• INFORMATION PROVIDED:
-=-=-=-=-
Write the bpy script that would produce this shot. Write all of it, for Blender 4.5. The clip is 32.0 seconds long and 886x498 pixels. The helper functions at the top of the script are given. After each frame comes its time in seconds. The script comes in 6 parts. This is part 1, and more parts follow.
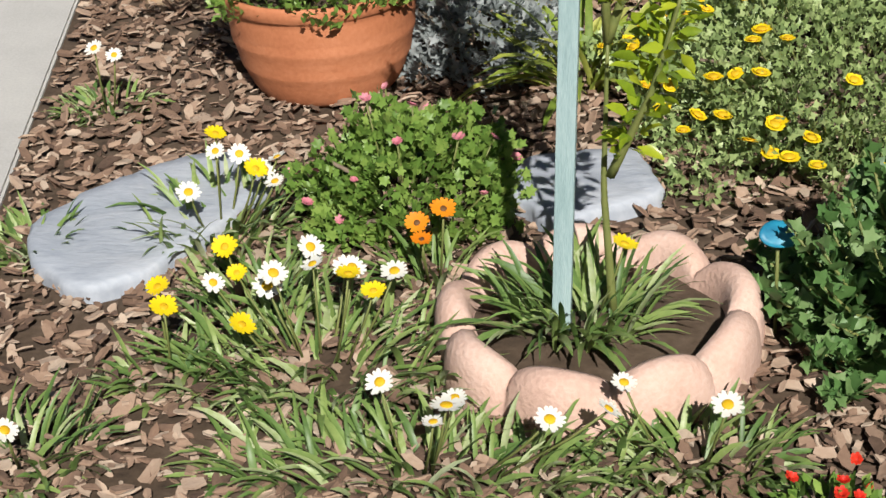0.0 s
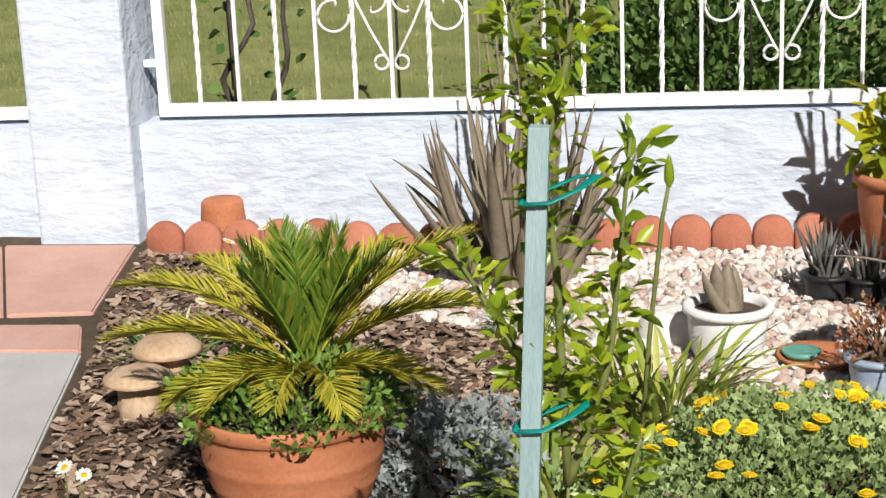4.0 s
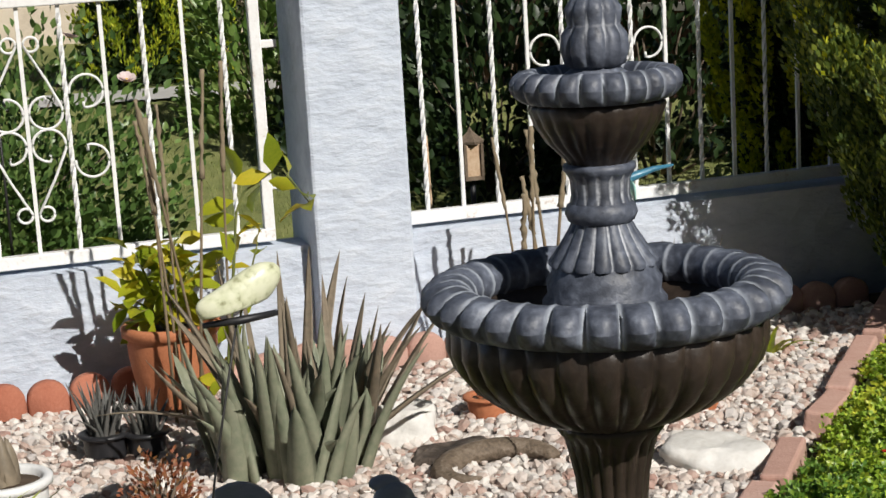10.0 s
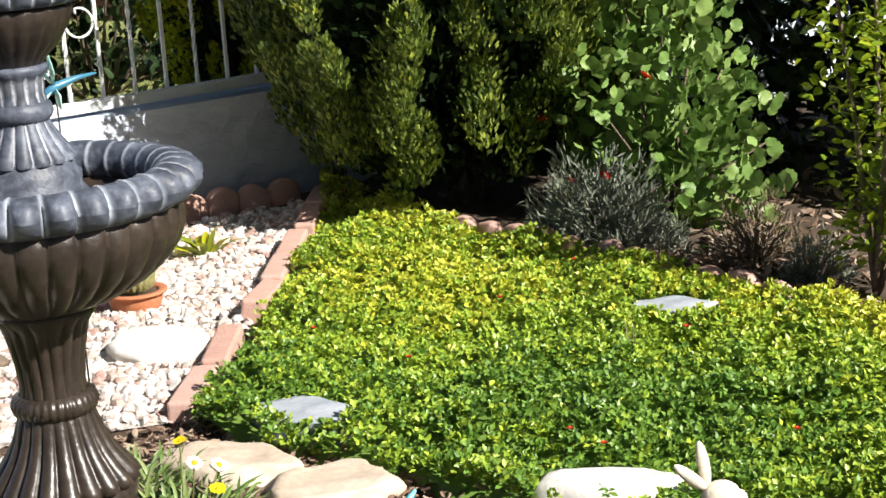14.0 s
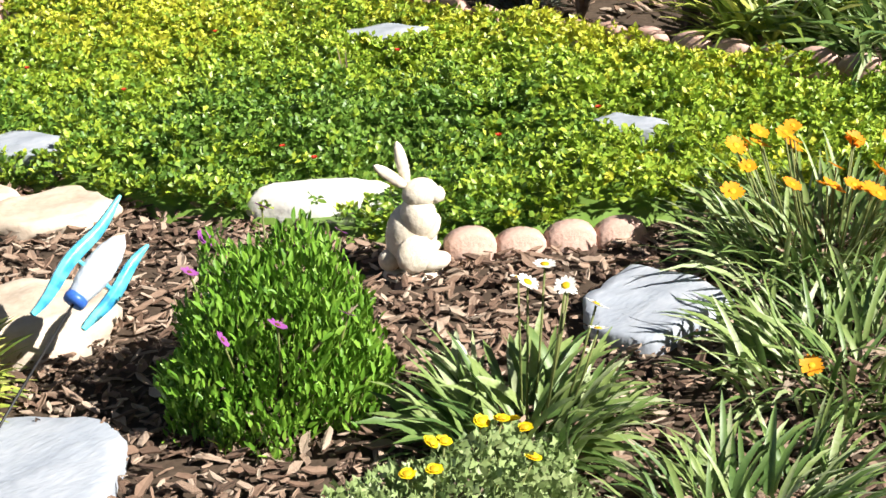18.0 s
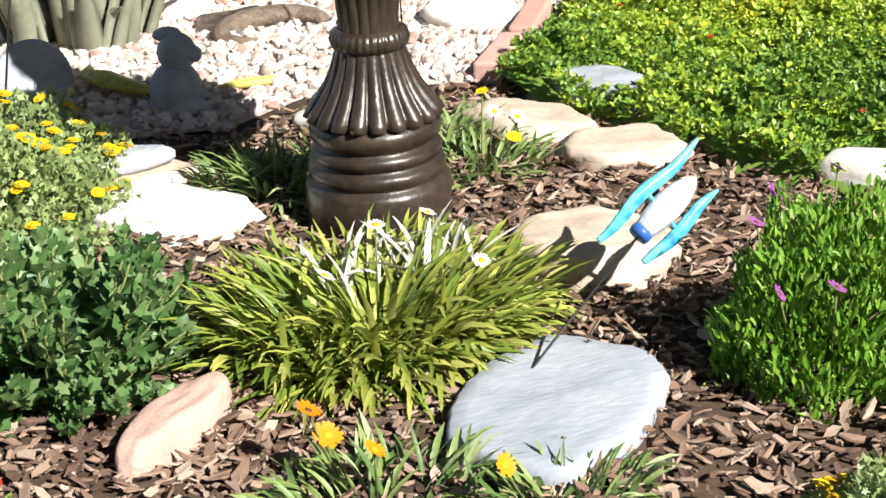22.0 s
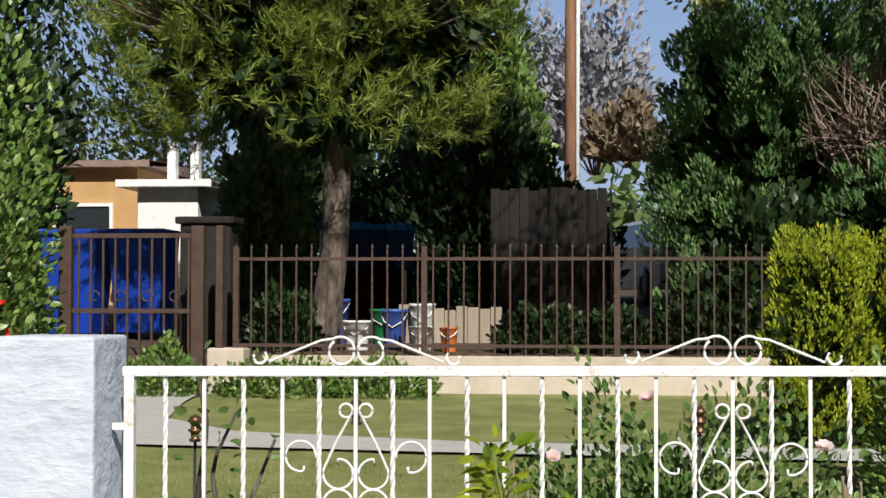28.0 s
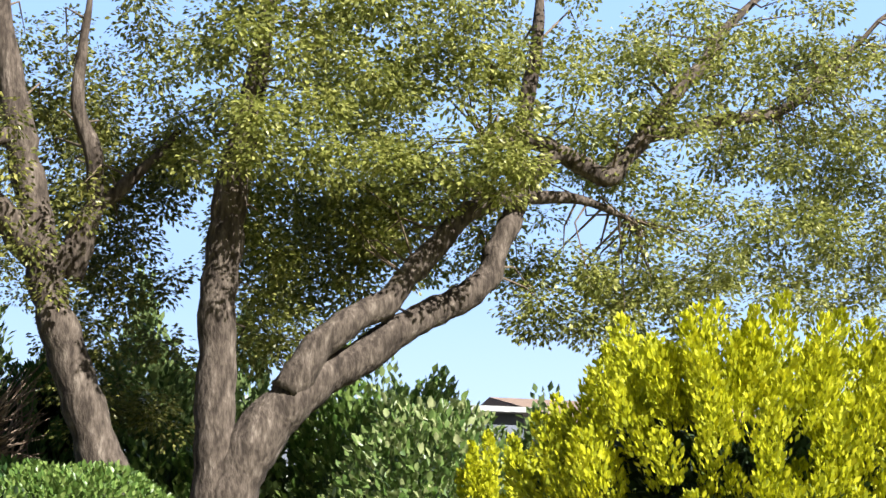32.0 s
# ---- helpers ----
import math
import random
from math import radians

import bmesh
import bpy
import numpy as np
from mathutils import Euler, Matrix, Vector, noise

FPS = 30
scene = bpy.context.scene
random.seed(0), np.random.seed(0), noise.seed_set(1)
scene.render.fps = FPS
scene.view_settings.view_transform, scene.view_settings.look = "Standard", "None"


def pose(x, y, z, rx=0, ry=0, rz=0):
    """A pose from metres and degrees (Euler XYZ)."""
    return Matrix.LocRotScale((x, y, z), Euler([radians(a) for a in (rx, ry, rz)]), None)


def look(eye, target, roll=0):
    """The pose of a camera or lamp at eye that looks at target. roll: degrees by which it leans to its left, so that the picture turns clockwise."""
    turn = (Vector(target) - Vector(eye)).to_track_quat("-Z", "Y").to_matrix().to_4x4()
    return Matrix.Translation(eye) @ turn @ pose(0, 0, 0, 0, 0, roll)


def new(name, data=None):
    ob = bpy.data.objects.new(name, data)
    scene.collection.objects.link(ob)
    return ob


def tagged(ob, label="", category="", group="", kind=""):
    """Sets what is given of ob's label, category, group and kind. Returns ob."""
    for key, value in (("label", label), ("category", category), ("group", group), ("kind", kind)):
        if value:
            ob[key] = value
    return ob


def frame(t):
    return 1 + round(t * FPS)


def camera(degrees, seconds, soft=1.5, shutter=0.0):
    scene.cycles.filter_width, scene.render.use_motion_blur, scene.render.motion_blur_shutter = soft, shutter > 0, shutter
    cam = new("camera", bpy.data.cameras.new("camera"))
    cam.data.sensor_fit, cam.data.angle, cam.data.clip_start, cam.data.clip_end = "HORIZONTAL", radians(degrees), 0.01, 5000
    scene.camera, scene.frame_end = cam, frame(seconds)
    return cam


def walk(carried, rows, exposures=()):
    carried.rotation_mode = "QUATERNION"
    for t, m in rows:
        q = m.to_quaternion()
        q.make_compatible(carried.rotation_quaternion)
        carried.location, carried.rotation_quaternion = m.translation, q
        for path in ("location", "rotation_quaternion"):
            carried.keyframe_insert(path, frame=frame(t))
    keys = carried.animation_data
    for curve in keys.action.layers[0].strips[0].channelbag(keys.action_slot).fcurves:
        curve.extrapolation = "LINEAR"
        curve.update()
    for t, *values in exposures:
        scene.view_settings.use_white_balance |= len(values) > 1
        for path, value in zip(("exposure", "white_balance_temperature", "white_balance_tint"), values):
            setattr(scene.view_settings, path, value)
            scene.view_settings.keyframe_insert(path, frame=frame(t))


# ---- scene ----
-=-=-=-=-
• DESCRIPTION OF THE TASK: Retype everything in the material word for word, minus pictures.

• RESPONSE TO THIS EXERCISE:
Write the bpy script that would produce this shot. Write all of it, for Blender 4.5. The clip is 32.0 seconds long and 886x498 pixels. The helper functions at the top of the script are given. After each frame comes its time in seconds. The script comes in 6 parts. This is part 1, and more parts follow.
0.0 s
4.0 s
10.0 s
14.0 s
18.0 s
22.0 s
28.0 s
32.0 s
# ---- helpers ----
import math
import random
from math import radians

import bmesh
import bpy
import numpy as np
from mathutils import Euler, Matrix, Vector, noise

FPS = 30
scene = bpy.context.scene
random.seed(0), np.random.seed(0), noise.seed_set(1)
scene.render.fps = FPS
scene.view_settings.view_transform, scene.view_settings.look = "Standard", "None"


def pose(x, y, z, rx=0, ry=0, rz=0):
    """A pose from metres and degrees (Euler XYZ)."""
    return Matrix.LocRotScale((x, y, z), Euler([radians(a) for a in (rx, ry, rz)]), None)


def look(eye, target, roll=0):
    """The pose of a camera or lamp at eye that looks at target. roll: degrees by which it leans to its left, so that the picture turns clockwise."""
    turn = (Vector(target) - Vector(eye)).to_track_quat("-Z", "Y").to_matrix().to_4x4()
    return Matrix.Translation(eye) @ turn @ pose(0, 0, 0, 0, 0, roll)


def new(name, data=None):
    ob = bpy.data.objects.new(name, data)
    scene.collection.objects.link(ob)
    return ob


def tagged(ob, label="", category="", group="", kind=""):
    """Sets what is given of ob's label, category, group and kind. Returns ob."""
    for key, value in (("label", label), ("category", category), ("group", group), ("kind", kind)):
        if value:
            ob[key] = value
    return ob


def frame(t):
    return 1 + round(t * FPS)


def camera(degrees, seconds, soft=1.5, shutter=0.0):
    scene.cycles.filter_width, scene.render.use_motion_blur, scene.render.motion_blur_shutter = soft, shutter > 0, shutter
    cam = new("camera", bpy.data.cameras.new("camera"))
    cam.data.sensor_fit, cam.data.angle, cam.data.clip_start, cam.data.clip_end = "HORIZONTAL", radians(degrees), 0.01, 5000
    scene.camera, scene.frame_end = cam, frame(seconds)
    return cam


def walk(carried, rows, exposures=()):
    carried.rotation_mode = "QUATERNION"
    for t, m in rows:
        q = m.to_quaternion()
        q.make_compatible(carried.rotation_quaternion)
        carried.location, carried.rotation_quaternion = m.translation, q
        for path in ("location", "rotation_quaternion"):
            carried.keyframe_insert(path, frame=frame(t))
    keys = carried.animation_data
    for curve in keys.action.layers[0].strips[0].channelbag(keys.action_slot).fcurves:
        curve.extrapolation = "LINEAR"
        curve.update()
    for t, *values in exposures:
        scene.view_settings.use_white_balance |= len(values) > 1
        for path, value in zip(("exposure", "white_balance_temperature", "white_balance_tint"), values):
            setattr(scene.view_settings, path, value)
            scene.view_settings.keyframe_insert(path, frame=frame(t))


# ---- scene ----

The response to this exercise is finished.